DO THIS:
Make an exact transcription of the material, leaving out all images.
# # # # # # #
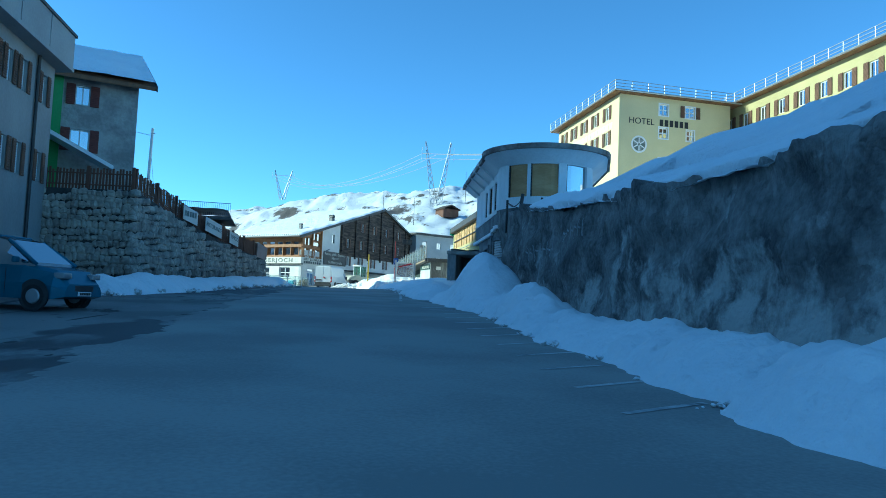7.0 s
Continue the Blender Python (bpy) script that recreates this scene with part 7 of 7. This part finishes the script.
def benches():
    b = thing("beer_bench", Matrix.Translation((-35.22, 159.12, 11.14)) @ Matrix.Rotation(radians(118), 4, "Z"), "narrow folding bench with black steel legs at the terrace edge", "bench", "folding benches")
    part("seat", soft_box(-0.3, 0.3, -0.22, 0.22, 0.38, 0.42, 0.01, 1), DARK_WOOD, b)
    for x in (-0.22, 0.22):
        part("leg", tubes(((x, -0.16, 0), (x, -0.14, 0.38), 0.02), ((x, 0.16, 0), (x, 0.14, 0.38), 0.02), ((x, -0.15, 0.3), (x, 0.15, 0.1), 0.012), ((x, 0.15, 0.3), (x, -0.15, 0.1), 0.012)), METAL_DARK, b)
    copy_thing(b, Matrix.Translation((-34.4, 159.3, 11.14)) @ Matrix.Rotation(radians(120), 4, "Z"))
    t = thing("terrace_table", Matrix.Translation((-33.6, 163.4, 11.14)) @ Matrix.Rotation(radians(-36), 4, "Z"), "dark wooden terrace table behind the glass screen", "table", "terrace tables")
    part("tabletop", soft_box(-1.0, 1.0, -0.4, 0.4, 0.70, 0.75, 0.01, 1), DARK_WOOD, t)
    for x in (-0.85, 0.85):
        for y in (-0.3, 0.3):
            part("leg", boxes((x - 0.04, x + 0.04, y - 0.04, y + 0.04, 0, 0.7)), DARK_WOOD, t)
    part("bench_seat", boxes((-1.0, 1.0, -0.85, -0.6, 0.42, 0.46), (-1.0, 1.0, 0.6, 0.85, 0.42, 0.46)), DARK_WOOD, t)
    for x, y in ((-36.5, 165.2), (-30.9, 164.0)):
        copy_thing(t, Matrix.Translation((x, y, 11.14)) @ Matrix.Rotation(radians(-36), 4, "Z"))
    s = thing("pallet_stack", Matrix.Translation((-30.6, 165.0, 11.14)) @ Matrix.Rotation(radians(-36), 4, "Z"), "stack of leaning pale folded chairs and boards by the corner", "stack of chairs")
    for i in range(6):
        part("board", boxes((-0.5 + i * 0.16, -0.40 + i * 0.16, -0.4, 0.4, 0.0, 1.1)), PALE_WOOD, s, m=Matrix.Rotation(radians(-10), 4, "Y"))
    c = thing("covered_sled", Matrix.Translation((-32.2, 164.6, 11.14)) @ Matrix.Rotation(radians(-36), 4, "Z"), "low stack under a turquoise plastic cover", "covered stack")
    part("cover", soft_box(-0.6, 0.6, -0.3, 0.3, 0.3, 1.0, 0.12, 3), material("turquoise_sheet", (0.03, 0.28, 0.40), (0.03, 0.22, 0.33), 0.4, 1, 8, 0.1), c)
    part("base", boxes((-0.55, 0.55, -0.25, 0.25, 0, 0.35)), DARK_WOOD, c)


benches()


def terrace_shelter():
    """A wooden porch over the side door, with a thin snowy roof; its floor lies below the square."""
    h = thing("porch", facing((-45.48, 173.64), (-32.95, 164.42), 11.14), "open wooden porch with a snowy roof over a brown door", "porch")
    for x in (-1.5, 1.6, 4.3, 6.6):
        part("post", soft_box(x - 0.07, x + 0.07, -0.07, 0.07, -0.9 if x < 3 else -0.02, 1.2, 0.01, 1), PALE_WOOD, h)
    part("roof", prism([(-2.3, 1.08), (6.95, 1.36), (6.95, 1.46), (-2.3, 1.18)], -0.3, 2.4), PALE_WOOD, h, "pale boarded roof")
    part("roof_snow", sheet(steps(-2.3, 6.9, 0.12), steps(-0.34, 2.38, 0.12), lambda x, y: 1.19 + (x + 2.3) * 0.0303 + (0.17 + 0.07 * fbm(x, y, 0.6, 3)) * min(1, (y + 0.34) / 0.2 + 0.05)), SNOW, h, smooth=True)
    part("back_wall", pierced(9.0, -1.0, 1.2, [(0.9, 2.1, -0.9, 1.0), (3.2, 4.4, 0.0, 0.95)], 0.2), PALE_YELLOW, h, "cream rendered wall", m=Matrix.Translation((-2.2, 1.7, 0)))
    part("door", boxes((-1.3, -0.1, 1.75, 1.82, -0.9, 1.0)), SHUTTER_BROWN, h, "plain brown side door")
    window(h, 1.0, 2.2, 0.0, 0.95, WHITE_PAINT, 2, 1, 0.07, 1.78)
    part("parapet", boxes((2.4, 6.5, 0.3, 0.36, -0.02, 0.45)), PALE_WOOD, h)


terrace_shelter()


def stone_barrier(x, y, turn, label):
    h = thing("stone_bollard", Matrix.Translation((x, y, paved_z(x, y))) @ Matrix.Rotation(radians(turn), 4, "Z"), label, "bollard", "stone bollards at the square")
    bm = soft_box(-0.25, 0.25, -0.2, 0.2, -0.05, 0.36, 0.1, 3)
    for v in bm.verts:
        v.co += Vector((fbm(v.co.x * 3, v.co.z * 3, 1, 2, x), fbm(v.co.z * 2, v.co.x, 1, 2, y), 0)) * 0.14
    part("block", bm, STONE_DARK, h)
    part("cap_snow", sheet(steps(-0.2, 0.2, 0.05), steps(-0.15, 0.15, 0.05), lambda x, y: 0.38 + 0.04 * fbm(x, y, 0.3, 3)), SNOW, h, smooth=True)


stone_barrier(-35.9, 145.2, 20, "dark stone bollard topped with snow")
stone_barrier(-38.4, 150.1, 10, "dark stone bollard topped with snow")
sp = steel_pole(-37.4, 149.5, 11.1, 2.6, 0.025, METAL_DARK, "thin dark marker pole in a stone foot", "snow_pole")
part("foot", soft_box(-0.24, 0.24, -0.2, 0.2, 0, 0.4, 0.1, 3), STONE_DARK, sp)
for x, y in ((-52.0, 160.0), (-49.5, 158.5)):
    steel_pole(x, y, paved_z(x, y), 3.2, 0.03, PALE_WOOD, "thin wooden pole at the edge of the square", "snow_pole")

# ---- fence on the left retaining wall ----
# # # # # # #
FINISHED ANSWER:
7.0 s
Continue the Blender Python (bpy) script that recreates this scene with part 7 of 7. This part finishes the script.
def benches():
    b = thing("beer_bench", Matrix.Translation((-35.22, 159.12, 11.14)) @ Matrix.Rotation(radians(118), 4, "Z"), "narrow folding bench with black steel legs at the terrace edge", "bench", "folding benches")
    part("seat", soft_box(-0.3, 0.3, -0.22, 0.22, 0.38, 0.42, 0.01, 1), DARK_WOOD, b)
    for x in (-0.22, 0.22):
        part("leg", tubes(((x, -0.16, 0), (x, -0.14, 0.38), 0.02), ((x, 0.16, 0), (x, 0.14, 0.38), 0.02), ((x, -0.15, 0.3), (x, 0.15, 0.1), 0.012), ((x, 0.15, 0.3), (x, -0.15, 0.1), 0.012)), METAL_DARK, b)
    copy_thing(b, Matrix.Translation((-34.4, 159.3, 11.14)) @ Matrix.Rotation(radians(120), 4, "Z"))
    t = thing("terrace_table", Matrix.Translation((-33.6, 163.4, 11.14)) @ Matrix.Rotation(radians(-36), 4, "Z"), "dark wooden terrace table behind the glass screen", "table", "terrace tables")
    part("tabletop", soft_box(-1.0, 1.0, -0.4, 0.4, 0.70, 0.75, 0.01, 1), DARK_WOOD, t)
    for x in (-0.85, 0.85):
        for y in (-0.3, 0.3):
            part("leg", boxes((x - 0.04, x + 0.04, y - 0.04, y + 0.04, 0, 0.7)), DARK_WOOD, t)
    part("bench_seat", boxes((-1.0, 1.0, -0.85, -0.6, 0.42, 0.46), (-1.0, 1.0, 0.6, 0.85, 0.42, 0.46)), DARK_WOOD, t)
    for x, y in ((-36.5, 165.2), (-30.9, 164.0)):
        copy_thing(t, Matrix.Translation((x, y, 11.14)) @ Matrix.Rotation(radians(-36), 4, "Z"))
    s = thing("pallet_stack", Matrix.Translation((-30.6, 165.0, 11.14)) @ Matrix.Rotation(radians(-36), 4, "Z"), "stack of leaning pale folded chairs and boards by the corner", "stack of chairs")
    for i in range(6):
        part("board", boxes((-0.5 + i * 0.16, -0.40 + i * 0.16, -0.4, 0.4, 0.0, 1.1)), PALE_WOOD, s, m=Matrix.Rotation(radians(-10), 4, "Y"))
    c = thing("covered_sled", Matrix.Translation((-32.2, 164.6, 11.14)) @ Matrix.Rotation(radians(-36), 4, "Z"), "low stack under a turquoise plastic cover", "covered stack")
    part("cover", soft_box(-0.6, 0.6, -0.3, 0.3, 0.3, 1.0, 0.12, 3), material("turquoise_sheet", (0.03, 0.28, 0.40), (0.03, 0.22, 0.33), 0.4, 1, 8, 0.1), c)
    part("base", boxes((-0.55, 0.55, -0.25, 0.25, 0, 0.35)), DARK_WOOD, c)


benches()


def terrace_shelter():
    """A wooden porch over the side door, with a thin snowy roof; its floor lies below the square."""
    h = thing("porch", facing((-45.48, 173.64), (-32.95, 164.42), 11.14), "open wooden porch with a snowy roof over a brown door", "porch")
    for x in (-1.5, 1.6, 4.3, 6.6):
        part("post", soft_box(x - 0.07, x + 0.07, -0.07, 0.07, -0.9 if x < 3 else -0.02, 1.2, 0.01, 1), PALE_WOOD, h)
    part("roof", prism([(-2.3, 1.08), (6.95, 1.36), (6.95, 1.46), (-2.3, 1.18)], -0.3, 2.4), PALE_WOOD, h, "pale boarded roof")
    part("roof_snow", sheet(steps(-2.3, 6.9, 0.12), steps(-0.34, 2.38, 0.12), lambda x, y: 1.19 + (x + 2.3) * 0.0303 + (0.17 + 0.07 * fbm(x, y, 0.6, 3)) * min(1, (y + 0.34) / 0.2 + 0.05)), SNOW, h, smooth=True)
    part("back_wall", pierced(9.0, -1.0, 1.2, [(0.9, 2.1, -0.9, 1.0), (3.2, 4.4, 0.0, 0.95)], 0.2), PALE_YELLOW, h, "cream rendered wall", m=Matrix.Translation((-2.2, 1.7, 0)))
    part("door", boxes((-1.3, -0.1, 1.75, 1.82, -0.9, 1.0)), SHUTTER_BROWN, h, "plain brown side door")
    window(h, 1.0, 2.2, 0.0, 0.95, WHITE_PAINT, 2, 1, 0.07, 1.78)
    part("parapet", boxes((2.4, 6.5, 0.3, 0.36, -0.02, 0.45)), PALE_WOOD, h)


terrace_shelter()


def stone_barrier(x, y, turn, label):
    h = thing("stone_bollard", Matrix.Translation((x, y, paved_z(x, y))) @ Matrix.Rotation(radians(turn), 4, "Z"), label, "bollard", "stone bollards at the square")
    bm = soft_box(-0.25, 0.25, -0.2, 0.2, -0.05, 0.36, 0.1, 3)
    for v in bm.verts:
        v.co += Vector((fbm(v.co.x * 3, v.co.z * 3, 1, 2, x), fbm(v.co.z * 2, v.co.x, 1, 2, y), 0)) * 0.14
    part("block", bm, STONE_DARK, h)
    part("cap_snow", sheet(steps(-0.2, 0.2, 0.05), steps(-0.15, 0.15, 0.05), lambda x, y: 0.38 + 0.04 * fbm(x, y, 0.3, 3)), SNOW, h, smooth=True)


stone_barrier(-35.9, 145.2, 20, "dark stone bollard topped with snow")
stone_barrier(-38.4, 150.1, 10, "dark stone bollard topped with snow")
sp = steel_pole(-37.4, 149.5, 11.1, 2.6, 0.025, METAL_DARK, "thin dark marker pole in a stone foot", "snow_pole")
part("foot", soft_box(-0.24, 0.24, -0.2, 0.2, 0, 0.4, 0.1, 3), STONE_DARK, sp)
for x, y in ((-52.0, 160.0), (-49.5, 158.5)):
    steel_pole(x, y, paved_z(x, y), 3.2, 0.03, PALE_WOOD, "thin wooden pole at the edge of the square", "snow_pole")

# ---- fence on the left retaining wall ----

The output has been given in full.